Another reason that many apprehensions would not, at least immediately, show up as NTAs is because a statistically significant number of illegal aliens who are arrested are amenable to prosecution for immigration-related crimes. A perfect (but by no means the only) example has to do with aliens who have been previously deported who then illegally reenter the United States. As my colleague Jessica Vaughan and I have documented, in recent years roughly one in four apprehensions, both at the border and in the interior, relate to aliens previously removed. Although doing so is a federal felony, under the Obama administration many such aliens escaped prosecution because various U.S. Attorney's offices established declination policies providing that they would not take such cases unless/until the alien had been removed administratively an additional three or four times after the initial removal. Thus, they became recipients of NTAs for each of those removals, until they once again hit the bar for prosecution acceptance applicable at the U.S. Attorney's office with jurisdiction over them when found.

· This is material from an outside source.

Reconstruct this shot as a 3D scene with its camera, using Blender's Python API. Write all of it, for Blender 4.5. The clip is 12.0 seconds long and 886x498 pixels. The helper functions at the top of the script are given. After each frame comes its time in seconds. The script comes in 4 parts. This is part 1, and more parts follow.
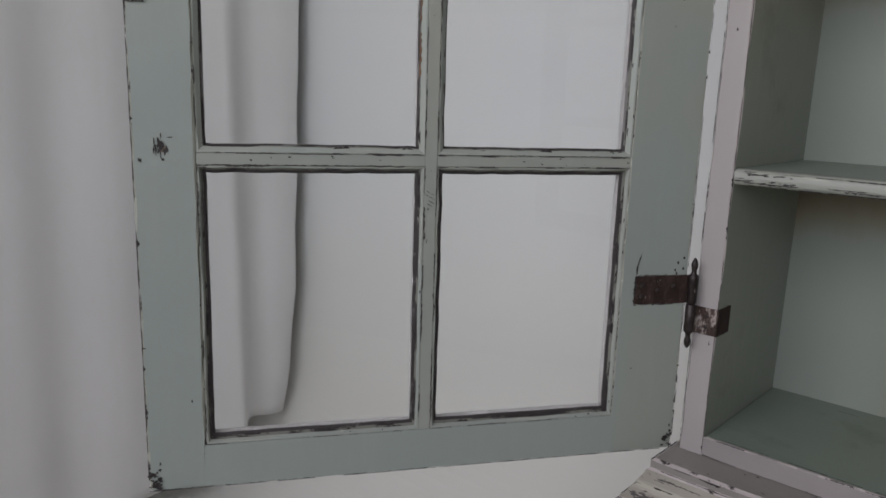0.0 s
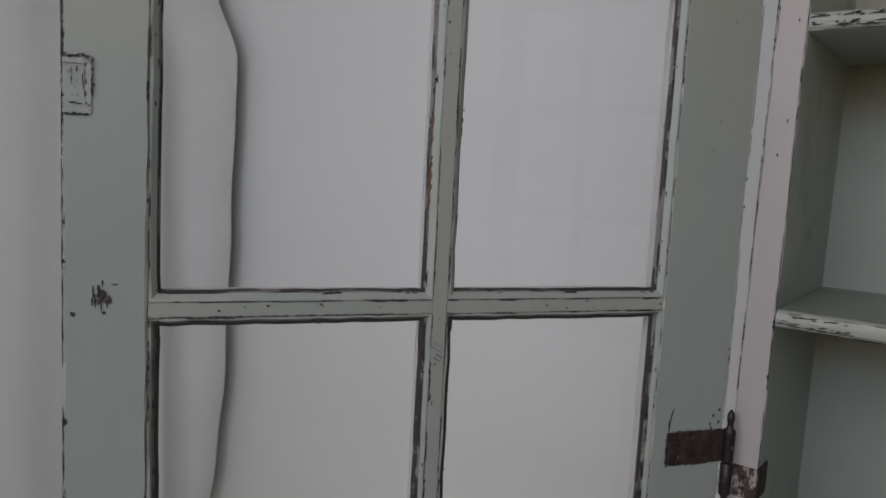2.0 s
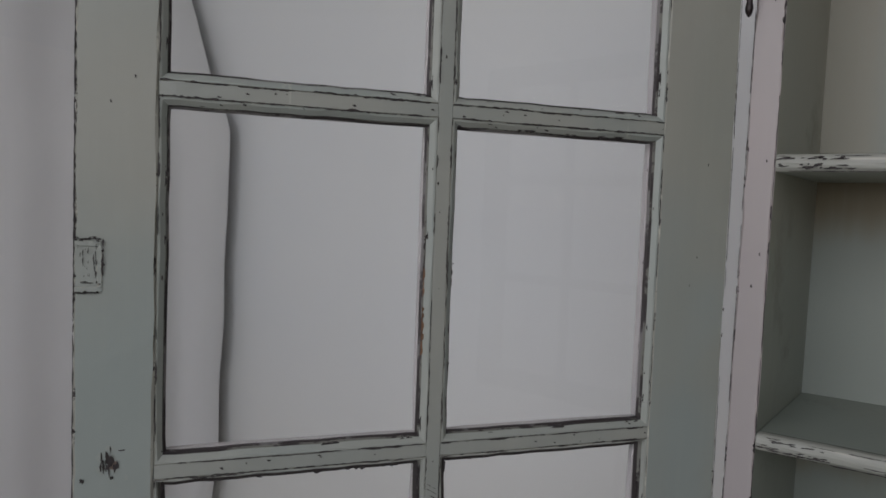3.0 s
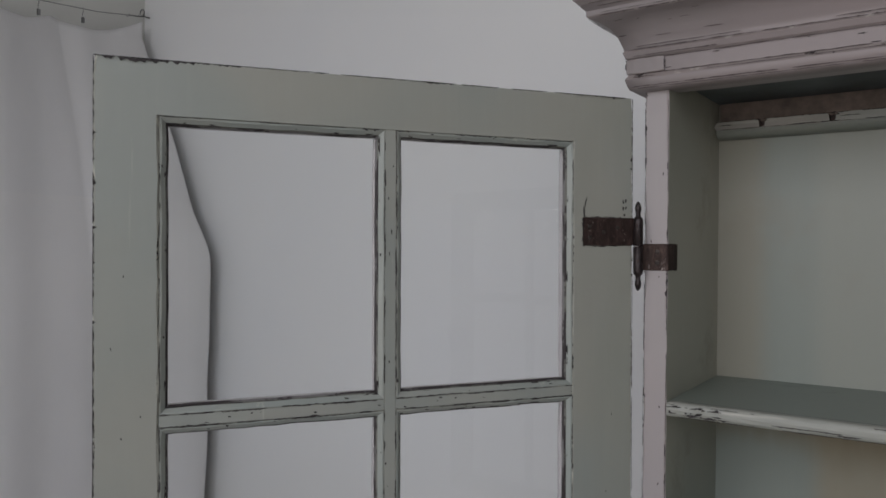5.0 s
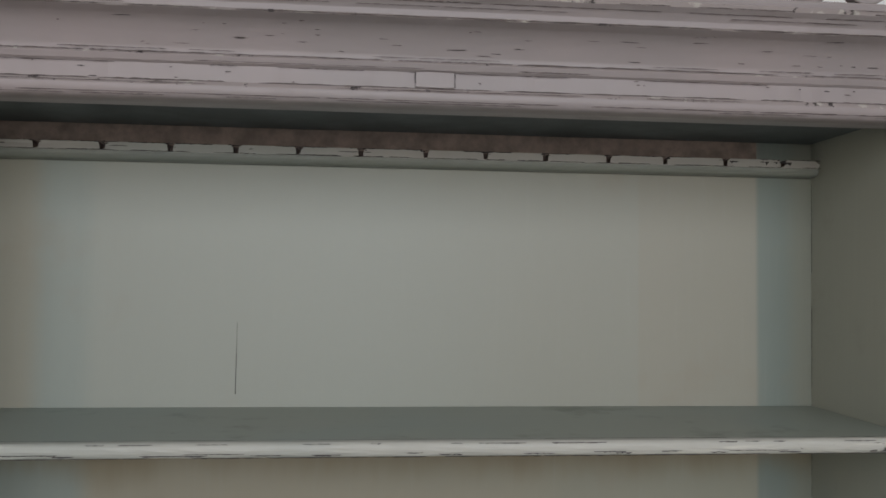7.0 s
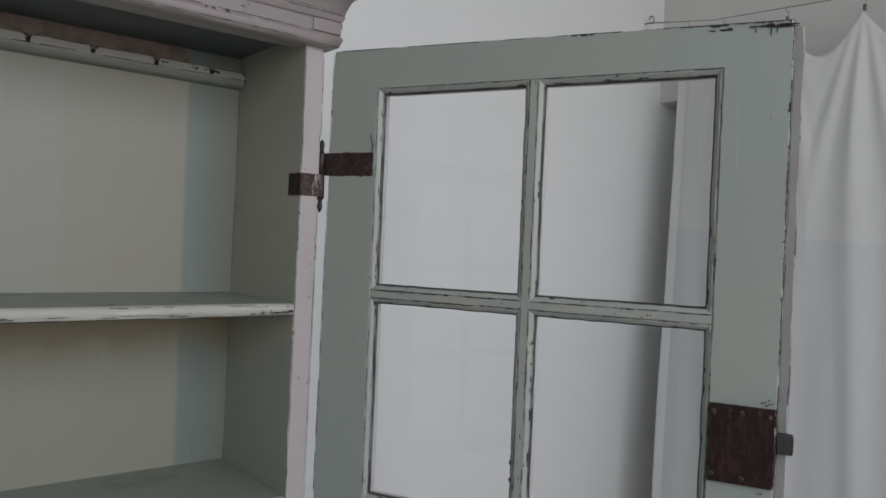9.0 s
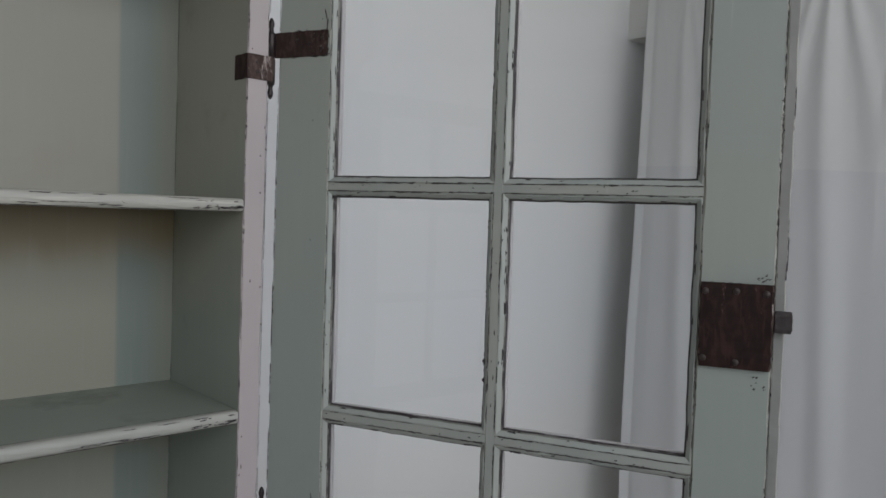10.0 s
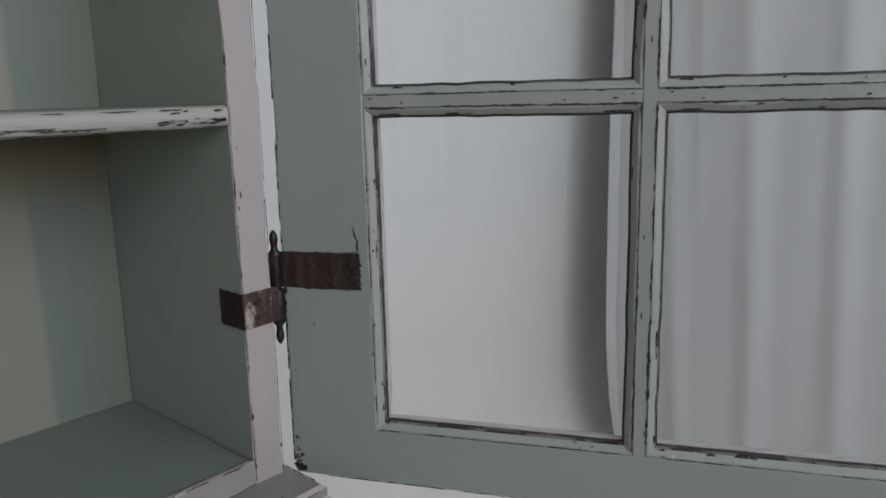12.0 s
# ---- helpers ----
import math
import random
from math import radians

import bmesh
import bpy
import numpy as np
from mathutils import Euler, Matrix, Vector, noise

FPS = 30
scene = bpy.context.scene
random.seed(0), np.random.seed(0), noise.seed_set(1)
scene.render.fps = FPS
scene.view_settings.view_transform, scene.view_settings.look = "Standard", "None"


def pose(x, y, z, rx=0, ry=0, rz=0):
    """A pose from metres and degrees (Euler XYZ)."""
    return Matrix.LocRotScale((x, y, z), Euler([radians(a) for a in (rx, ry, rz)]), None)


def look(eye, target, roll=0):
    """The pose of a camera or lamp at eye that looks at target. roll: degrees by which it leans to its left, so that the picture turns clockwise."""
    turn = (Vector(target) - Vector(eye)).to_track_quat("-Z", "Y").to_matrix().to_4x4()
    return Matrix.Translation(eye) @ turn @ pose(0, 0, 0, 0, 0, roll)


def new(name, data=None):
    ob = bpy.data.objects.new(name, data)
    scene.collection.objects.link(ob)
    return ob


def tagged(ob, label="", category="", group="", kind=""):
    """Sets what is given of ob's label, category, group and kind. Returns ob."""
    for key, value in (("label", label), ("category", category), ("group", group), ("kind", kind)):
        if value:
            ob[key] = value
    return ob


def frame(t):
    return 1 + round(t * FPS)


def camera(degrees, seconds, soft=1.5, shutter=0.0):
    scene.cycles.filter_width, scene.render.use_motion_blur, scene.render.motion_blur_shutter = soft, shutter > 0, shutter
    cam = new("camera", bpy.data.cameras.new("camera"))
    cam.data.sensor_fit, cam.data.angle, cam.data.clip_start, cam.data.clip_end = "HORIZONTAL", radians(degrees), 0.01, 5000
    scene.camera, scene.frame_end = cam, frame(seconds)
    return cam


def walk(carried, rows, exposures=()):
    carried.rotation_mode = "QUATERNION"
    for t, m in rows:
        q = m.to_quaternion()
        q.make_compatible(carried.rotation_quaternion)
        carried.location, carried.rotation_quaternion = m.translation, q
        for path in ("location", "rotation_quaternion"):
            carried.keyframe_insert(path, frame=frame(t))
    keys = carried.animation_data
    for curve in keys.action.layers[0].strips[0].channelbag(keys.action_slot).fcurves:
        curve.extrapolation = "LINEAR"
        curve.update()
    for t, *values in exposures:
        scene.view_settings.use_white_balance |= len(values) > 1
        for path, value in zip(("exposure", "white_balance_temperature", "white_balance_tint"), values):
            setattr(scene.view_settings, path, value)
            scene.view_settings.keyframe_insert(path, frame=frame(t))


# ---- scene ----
cam = camera(61.5, 12.0, soft=1.6)

PATH = [
    (0, (-0.2620, -0.7647, 1.4174), (-1.5832, 0.6806, 1.0104), 1.80),
    (0.5, (-0.3046, -0.7526, 1.4023), (-1.6020, 0.7261, 1.0414), 3.58),
    (1, (-0.3447, -0.7341, 1.4072), (-1.6014, 0.7901, 1.0952), 4.14),
    (1.5, (-0.3814, -0.7245, 1.4305), (-1.6003, 0.8394, 1.1682), 4.06),
    (2, (-0.4085, -0.7122, 1.4654), (-1.5920, 0.8843, 1.2411), 3.05),
    (2.5, (-0.4128, -0.7159, 1.5034), (-1.5771, 0.9046, 1.3668), 2.60),
    (3, (-0.3984, -0.7327, 1.5560), (-1.5712, 0.8828, 1.4343), 2.16),
    (3.2, (-0.3800, -0.7450, 1.5715), (-1.5570, 0.8680, 1.4560), 1.78),
    (3.5, (-0.3646, -0.7641, 1.6134), (-1.5291, 0.8585, 1.5070), 1.41),
    (3.7, (-0.3485, -0.7817, 1.6371), (-1.5125, 0.8418, 1.5406), 1.16),
    (5.3, (-0.2619, -0.8252, 1.7953), (-1.3583, 0.8470, 1.8327), -0.67),
    (5.5, (-0.2336, -0.8165, 1.7955), (-1.1861, 0.9413, 1.8518), -0.75),
    (6, (-0.1649, -0.8029, 1.7851), (-0.6966, 1.1232, 1.8705), -0.56),
    (6.5, (-0.1032, -0.7875, 1.7850), (-0.3214, 1.1991, 1.8609), 0.12),
    (6.7, (-0.0748, -0.7777, 1.7859), (-0.1355, 1.2198, 1.8633), 0.40),
    (8.3, (-0.0588, -0.8231, 1.7253), (0.9130, 0.9239, 1.7847), 1.44),
    (8.5, (-0.0296, -0.8521, 1.7197), (1.0369, 0.8395, 1.7537), 1.73),
    (8.8, (0.0287, -0.8735, 1.7029), (1.2440, 0.7146, 1.6981), 2.27),
    (9, (0.0626, -0.9052, 1.7006), (1.3113, 0.6571, 1.6887), 2.43),
    (9.3, (0.0904, -0.9192, 1.6905), (1.3426, 0.6396, 1.7271), 2.57),
    (9.5, (0.0982, -0.9086, 1.6673), (1.3722, 0.6322, 1.7192), 2.67),
    (9.7, (0.0878, -0.8704, 1.6505), (1.4248, 0.6165, 1.6555), 2.44),
    (10, (0.1151, -0.8416, 1.5973), (1.4400, 0.6543, 1.5138), 1.82),
    (10.3, (0.1390, -0.7860, 1.5685), (1.5270, 0.6450, 1.4050), 1.41),
    (10.5, (0.1486, -0.7397, 1.5231), (1.5706, 0.6565, 1.3536), 0.99),
    (10.7, (0.1587, -0.6933, 1.4929), (1.6023, 0.6776, 1.3020), 0.48),
    (11, (0.1875, -0.6229, 1.4490), (1.6829, 0.6841, 1.2132), -0.03),
    (11.3, (0.2028, -0.5750, 1.4191), (1.6944, 0.7286, 1.1442), -0.48),
    (11.5, (0.1949, -0.5436, 1.4011), (1.6607, 0.7831, 1.0990), -0.88),
    (11.7, (0.1982, -0.5273, 1.3814), (1.6704, 0.7832, 1.0420), -1.20),
    (12, (0.2012, -0.5086, 1.3581), (1.6705, 0.7838, 0.9447), -1.44),
]
# the clip's camera darkens its picture towards the cornice and opens again by the other door
EXPOSURES = [(0.0, -0.16, 6450, 11), (1.0, -0.32, 6450, 11), (2.5, -0.46, 6450, 12), (3.7, -0.55, 6430, 12), (5.5, -0.42, 6400, 12), (6.0, -0.28, 6400, 11), (6.5, 0.02, 6400, 10),
             (8.5, -0.02, 6300, 9), (9.0, -0.22, 6240, 9), (9.5, -0.29, 6220, 9), (10.5, -0.28, 6210, 9), (11.2, -0.25, 6210, 9), (12.0, -0.15, 6220, 9)]
walk(cam, [(t, look(eye, target, roll)) for t, eye, target, roll in PATH], EXPOSURES)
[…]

But those prosecution rules have been changed by Attorney General Jeff Sessions, who has made very clear his expectation that all U.S. Attorney's offices will aggressively prosecute immigration crimes — whether for reentry after deportation, visa fraud, or whatever. Under these circumstances, we can expect that the filing of NTAs (or, as appropriate, initiation of other forms of removal processes) might be delayed while the aliens are prosecuted and, if convicted, serve their sentences, because it is only after release from custody by the Federal Bureau of Prisons or U.S. Marshals Service that they will once again be turned over to ICE to face removal.
As my fellow retired colleagues, those who were in the Border Patrol, might say, once again the statisticians at TRAC appear to be "cutting sign" in the wrong direction.